§ **Given problem**
For the material that follows, return exactly the lines from the one with "Continue the Blender" through the one with "return h + n", both ends included.

§ **Data section**
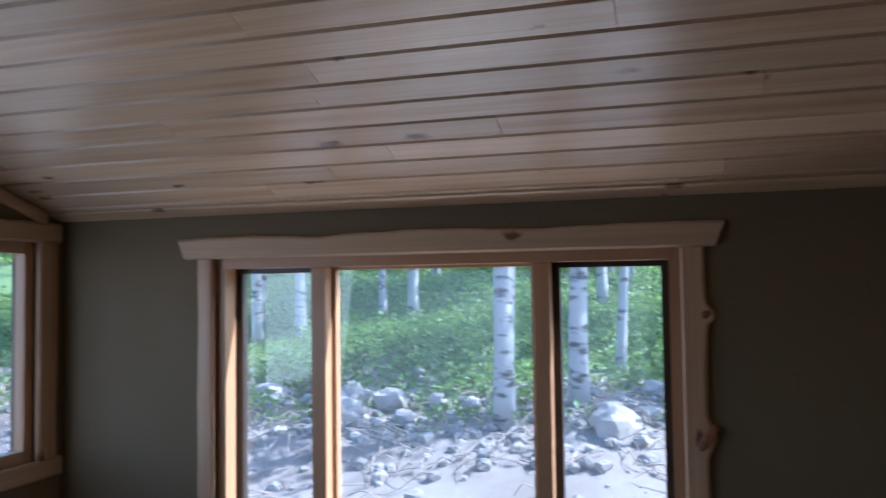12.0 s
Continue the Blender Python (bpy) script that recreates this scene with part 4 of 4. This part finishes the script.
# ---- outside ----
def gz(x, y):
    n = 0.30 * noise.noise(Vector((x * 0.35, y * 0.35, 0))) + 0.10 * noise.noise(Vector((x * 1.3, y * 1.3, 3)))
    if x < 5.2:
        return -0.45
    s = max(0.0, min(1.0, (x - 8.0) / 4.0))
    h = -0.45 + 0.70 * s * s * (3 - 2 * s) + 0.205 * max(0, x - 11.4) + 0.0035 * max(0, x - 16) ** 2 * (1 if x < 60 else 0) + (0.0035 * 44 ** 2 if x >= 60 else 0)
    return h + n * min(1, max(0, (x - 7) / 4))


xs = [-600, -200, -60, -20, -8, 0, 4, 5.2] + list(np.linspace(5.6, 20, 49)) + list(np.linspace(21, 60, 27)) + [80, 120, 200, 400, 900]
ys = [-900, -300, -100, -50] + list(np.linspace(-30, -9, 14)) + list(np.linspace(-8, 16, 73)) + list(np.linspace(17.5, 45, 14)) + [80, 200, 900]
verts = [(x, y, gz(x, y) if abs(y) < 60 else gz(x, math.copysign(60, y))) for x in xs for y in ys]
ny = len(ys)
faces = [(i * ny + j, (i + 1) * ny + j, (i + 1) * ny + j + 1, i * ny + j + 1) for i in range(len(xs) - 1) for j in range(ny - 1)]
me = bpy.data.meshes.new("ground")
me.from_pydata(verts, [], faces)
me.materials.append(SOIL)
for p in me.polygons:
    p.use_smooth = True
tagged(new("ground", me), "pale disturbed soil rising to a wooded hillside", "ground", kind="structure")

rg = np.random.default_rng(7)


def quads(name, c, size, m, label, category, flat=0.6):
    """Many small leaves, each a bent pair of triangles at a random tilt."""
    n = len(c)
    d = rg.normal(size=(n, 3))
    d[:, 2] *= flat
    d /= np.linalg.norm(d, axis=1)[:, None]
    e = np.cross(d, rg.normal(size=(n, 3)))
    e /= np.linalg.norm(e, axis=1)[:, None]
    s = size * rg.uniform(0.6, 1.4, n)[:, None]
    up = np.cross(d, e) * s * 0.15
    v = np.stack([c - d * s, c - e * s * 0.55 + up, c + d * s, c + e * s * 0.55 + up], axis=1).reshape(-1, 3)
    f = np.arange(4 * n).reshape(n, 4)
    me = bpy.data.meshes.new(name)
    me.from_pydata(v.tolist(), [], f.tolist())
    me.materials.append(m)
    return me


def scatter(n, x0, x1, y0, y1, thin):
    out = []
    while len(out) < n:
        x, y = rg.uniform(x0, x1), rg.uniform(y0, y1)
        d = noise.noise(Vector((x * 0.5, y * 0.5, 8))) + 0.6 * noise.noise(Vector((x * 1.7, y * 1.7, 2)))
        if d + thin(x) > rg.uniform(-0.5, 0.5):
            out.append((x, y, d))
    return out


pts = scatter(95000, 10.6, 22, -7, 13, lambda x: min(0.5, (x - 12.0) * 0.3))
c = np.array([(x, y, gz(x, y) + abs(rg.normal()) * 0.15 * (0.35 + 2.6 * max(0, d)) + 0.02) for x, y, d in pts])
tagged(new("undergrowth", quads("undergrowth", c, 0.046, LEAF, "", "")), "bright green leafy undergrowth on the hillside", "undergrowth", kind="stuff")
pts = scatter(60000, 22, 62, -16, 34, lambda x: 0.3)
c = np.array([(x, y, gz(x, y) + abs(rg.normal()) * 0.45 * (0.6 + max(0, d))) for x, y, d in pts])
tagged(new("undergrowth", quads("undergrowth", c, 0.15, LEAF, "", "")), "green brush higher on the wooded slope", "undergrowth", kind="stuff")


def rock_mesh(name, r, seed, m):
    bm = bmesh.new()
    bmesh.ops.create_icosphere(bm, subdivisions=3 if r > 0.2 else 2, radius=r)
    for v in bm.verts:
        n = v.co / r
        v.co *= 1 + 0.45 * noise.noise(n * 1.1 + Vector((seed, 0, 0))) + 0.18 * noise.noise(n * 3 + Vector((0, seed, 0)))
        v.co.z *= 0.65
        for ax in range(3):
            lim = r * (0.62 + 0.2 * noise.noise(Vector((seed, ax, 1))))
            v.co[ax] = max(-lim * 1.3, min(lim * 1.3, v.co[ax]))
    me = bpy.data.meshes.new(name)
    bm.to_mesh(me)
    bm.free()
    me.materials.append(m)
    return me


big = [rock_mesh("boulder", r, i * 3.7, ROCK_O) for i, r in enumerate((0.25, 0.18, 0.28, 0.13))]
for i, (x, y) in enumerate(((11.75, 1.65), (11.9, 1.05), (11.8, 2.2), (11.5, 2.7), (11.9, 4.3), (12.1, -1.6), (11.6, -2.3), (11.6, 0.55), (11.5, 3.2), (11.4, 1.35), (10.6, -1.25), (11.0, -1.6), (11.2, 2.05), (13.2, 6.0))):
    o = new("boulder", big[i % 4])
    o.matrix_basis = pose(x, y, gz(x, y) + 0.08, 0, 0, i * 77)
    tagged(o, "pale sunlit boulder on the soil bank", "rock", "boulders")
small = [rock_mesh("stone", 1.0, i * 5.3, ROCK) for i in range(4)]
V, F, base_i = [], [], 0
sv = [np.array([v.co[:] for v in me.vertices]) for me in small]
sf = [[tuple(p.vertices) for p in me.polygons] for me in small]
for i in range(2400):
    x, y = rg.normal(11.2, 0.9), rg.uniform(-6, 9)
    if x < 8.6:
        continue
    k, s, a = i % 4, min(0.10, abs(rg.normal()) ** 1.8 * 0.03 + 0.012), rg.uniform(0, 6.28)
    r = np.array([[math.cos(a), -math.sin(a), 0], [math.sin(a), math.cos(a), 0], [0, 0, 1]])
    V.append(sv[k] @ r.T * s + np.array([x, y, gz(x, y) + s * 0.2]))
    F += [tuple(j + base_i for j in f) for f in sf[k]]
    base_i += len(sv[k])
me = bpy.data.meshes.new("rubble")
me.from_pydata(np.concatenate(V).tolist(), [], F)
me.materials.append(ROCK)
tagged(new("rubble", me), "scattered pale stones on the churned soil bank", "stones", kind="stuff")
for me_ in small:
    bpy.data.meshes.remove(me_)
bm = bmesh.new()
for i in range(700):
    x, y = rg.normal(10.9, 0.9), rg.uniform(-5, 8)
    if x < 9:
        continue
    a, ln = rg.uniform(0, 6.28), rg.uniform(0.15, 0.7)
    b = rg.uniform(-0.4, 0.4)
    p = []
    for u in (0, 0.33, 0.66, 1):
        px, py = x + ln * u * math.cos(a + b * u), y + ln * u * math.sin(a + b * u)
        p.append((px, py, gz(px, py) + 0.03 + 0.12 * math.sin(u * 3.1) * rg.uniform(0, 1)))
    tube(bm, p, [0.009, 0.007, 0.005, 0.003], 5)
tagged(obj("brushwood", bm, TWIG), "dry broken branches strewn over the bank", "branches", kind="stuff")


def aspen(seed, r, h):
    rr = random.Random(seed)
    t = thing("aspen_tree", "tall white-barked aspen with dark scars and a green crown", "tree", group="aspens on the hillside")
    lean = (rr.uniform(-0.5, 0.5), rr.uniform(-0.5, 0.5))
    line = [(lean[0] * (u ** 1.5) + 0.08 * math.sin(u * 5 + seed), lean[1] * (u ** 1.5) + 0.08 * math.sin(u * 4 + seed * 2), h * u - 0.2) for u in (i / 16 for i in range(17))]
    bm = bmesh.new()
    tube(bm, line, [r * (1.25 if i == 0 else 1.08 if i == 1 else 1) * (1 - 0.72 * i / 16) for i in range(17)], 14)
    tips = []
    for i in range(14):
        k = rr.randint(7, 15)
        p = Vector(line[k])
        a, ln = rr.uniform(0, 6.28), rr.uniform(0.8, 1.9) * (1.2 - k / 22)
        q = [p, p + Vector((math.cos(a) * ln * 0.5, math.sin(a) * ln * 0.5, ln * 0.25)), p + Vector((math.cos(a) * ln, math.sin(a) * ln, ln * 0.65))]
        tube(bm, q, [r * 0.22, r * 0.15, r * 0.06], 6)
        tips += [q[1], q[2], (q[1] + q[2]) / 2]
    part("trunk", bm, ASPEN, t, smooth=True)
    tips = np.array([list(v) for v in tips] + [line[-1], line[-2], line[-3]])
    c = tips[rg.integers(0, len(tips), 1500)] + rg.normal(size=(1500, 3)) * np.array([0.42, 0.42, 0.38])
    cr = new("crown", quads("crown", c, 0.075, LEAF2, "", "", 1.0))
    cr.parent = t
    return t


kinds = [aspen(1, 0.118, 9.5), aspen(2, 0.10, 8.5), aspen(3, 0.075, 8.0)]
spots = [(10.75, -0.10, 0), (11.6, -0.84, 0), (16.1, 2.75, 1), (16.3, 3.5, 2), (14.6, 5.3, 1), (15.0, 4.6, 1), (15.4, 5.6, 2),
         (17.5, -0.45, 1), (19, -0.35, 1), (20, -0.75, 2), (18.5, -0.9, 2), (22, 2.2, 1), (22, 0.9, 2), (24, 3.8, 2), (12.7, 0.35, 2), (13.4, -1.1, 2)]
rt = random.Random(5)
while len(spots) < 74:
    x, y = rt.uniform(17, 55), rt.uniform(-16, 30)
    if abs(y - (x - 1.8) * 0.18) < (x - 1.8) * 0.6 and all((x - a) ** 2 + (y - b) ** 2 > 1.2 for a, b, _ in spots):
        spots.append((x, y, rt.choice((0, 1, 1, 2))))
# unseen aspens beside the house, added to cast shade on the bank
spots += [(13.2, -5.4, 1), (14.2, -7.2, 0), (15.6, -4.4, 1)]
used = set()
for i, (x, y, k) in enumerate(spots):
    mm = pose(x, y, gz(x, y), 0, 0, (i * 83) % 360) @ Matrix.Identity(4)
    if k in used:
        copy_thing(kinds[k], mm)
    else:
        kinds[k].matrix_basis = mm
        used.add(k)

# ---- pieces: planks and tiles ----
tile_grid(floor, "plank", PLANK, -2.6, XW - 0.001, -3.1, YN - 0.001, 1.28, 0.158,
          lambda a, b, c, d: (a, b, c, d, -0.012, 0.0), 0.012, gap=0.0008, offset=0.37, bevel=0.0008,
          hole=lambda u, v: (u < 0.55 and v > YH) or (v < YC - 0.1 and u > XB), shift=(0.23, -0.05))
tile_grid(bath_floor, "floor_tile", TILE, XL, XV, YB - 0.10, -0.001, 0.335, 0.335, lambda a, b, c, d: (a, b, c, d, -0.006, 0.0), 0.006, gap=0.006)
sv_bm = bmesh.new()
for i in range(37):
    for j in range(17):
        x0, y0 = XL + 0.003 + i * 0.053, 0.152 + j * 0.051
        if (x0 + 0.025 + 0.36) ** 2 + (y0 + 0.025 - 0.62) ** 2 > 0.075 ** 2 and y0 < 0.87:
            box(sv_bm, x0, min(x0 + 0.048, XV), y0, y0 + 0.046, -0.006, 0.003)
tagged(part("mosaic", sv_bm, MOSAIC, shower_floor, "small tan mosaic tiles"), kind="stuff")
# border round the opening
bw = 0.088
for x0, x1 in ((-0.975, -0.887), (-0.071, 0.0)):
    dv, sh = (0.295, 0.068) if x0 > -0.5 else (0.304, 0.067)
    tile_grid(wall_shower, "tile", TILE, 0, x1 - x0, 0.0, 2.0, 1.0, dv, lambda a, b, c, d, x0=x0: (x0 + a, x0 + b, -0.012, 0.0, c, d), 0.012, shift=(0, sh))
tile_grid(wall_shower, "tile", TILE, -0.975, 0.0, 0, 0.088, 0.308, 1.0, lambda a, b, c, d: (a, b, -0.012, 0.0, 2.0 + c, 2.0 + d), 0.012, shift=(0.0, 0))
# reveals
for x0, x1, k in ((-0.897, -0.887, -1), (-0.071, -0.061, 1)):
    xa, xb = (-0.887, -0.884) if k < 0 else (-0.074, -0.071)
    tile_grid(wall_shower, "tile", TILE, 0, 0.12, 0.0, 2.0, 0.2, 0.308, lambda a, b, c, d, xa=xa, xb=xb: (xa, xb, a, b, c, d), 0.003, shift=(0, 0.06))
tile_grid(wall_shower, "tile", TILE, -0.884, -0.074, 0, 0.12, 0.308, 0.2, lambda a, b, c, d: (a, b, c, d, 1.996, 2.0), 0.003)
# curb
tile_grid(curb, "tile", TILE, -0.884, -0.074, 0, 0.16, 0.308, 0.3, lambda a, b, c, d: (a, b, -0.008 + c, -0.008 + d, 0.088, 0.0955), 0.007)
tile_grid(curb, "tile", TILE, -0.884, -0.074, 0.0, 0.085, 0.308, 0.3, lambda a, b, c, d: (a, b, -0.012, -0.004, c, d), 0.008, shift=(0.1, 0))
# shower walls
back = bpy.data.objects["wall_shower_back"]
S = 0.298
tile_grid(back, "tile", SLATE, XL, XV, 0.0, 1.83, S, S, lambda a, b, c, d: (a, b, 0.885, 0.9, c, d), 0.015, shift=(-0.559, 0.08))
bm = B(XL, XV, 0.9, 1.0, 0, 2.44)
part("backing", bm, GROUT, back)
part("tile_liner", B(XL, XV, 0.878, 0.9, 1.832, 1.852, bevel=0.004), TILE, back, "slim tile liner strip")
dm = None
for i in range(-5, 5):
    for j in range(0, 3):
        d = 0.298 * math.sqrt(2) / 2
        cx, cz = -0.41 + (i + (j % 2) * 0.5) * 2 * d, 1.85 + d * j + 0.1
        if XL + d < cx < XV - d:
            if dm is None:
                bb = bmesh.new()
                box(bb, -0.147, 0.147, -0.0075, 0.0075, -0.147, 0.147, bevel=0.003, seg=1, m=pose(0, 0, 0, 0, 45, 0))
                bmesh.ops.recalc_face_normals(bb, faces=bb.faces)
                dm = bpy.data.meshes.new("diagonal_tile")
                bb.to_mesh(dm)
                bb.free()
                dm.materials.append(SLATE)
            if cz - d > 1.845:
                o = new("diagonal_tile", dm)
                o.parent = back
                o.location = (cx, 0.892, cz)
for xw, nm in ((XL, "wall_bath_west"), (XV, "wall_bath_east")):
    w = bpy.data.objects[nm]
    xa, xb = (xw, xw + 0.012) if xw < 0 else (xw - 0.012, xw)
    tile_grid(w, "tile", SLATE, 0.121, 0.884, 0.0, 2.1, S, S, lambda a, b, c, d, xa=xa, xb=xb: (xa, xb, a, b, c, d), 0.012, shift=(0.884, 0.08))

§ **Task output**
Continue the Blender Python (bpy) script that recreates this scene with part 4 of 4. This part finishes the script.
# ---- outside ----
def gz(x, y):
    n = 0.30 * noise.noise(Vector((x * 0.35, y * 0.35, 0))) + 0.10 * noise.noise(Vector((x * 1.3, y * 1.3, 3)))
    if x < 5.2:
        return -0.45
    s = max(0.0, min(1.0, (x - 8.0) / 4.0))
    h = -0.45 + 0.70 * s * s * (3 - 2 * s) + 0.205 * max(0, x - 11.4) + 0.0035 * max(0, x - 16) ** 2 * (1 if x < 60 else 0) + (0.0035 * 44 ** 2 if x >= 60 else 0)
    return h + n * min(1, max(0, (x - 7) / 4))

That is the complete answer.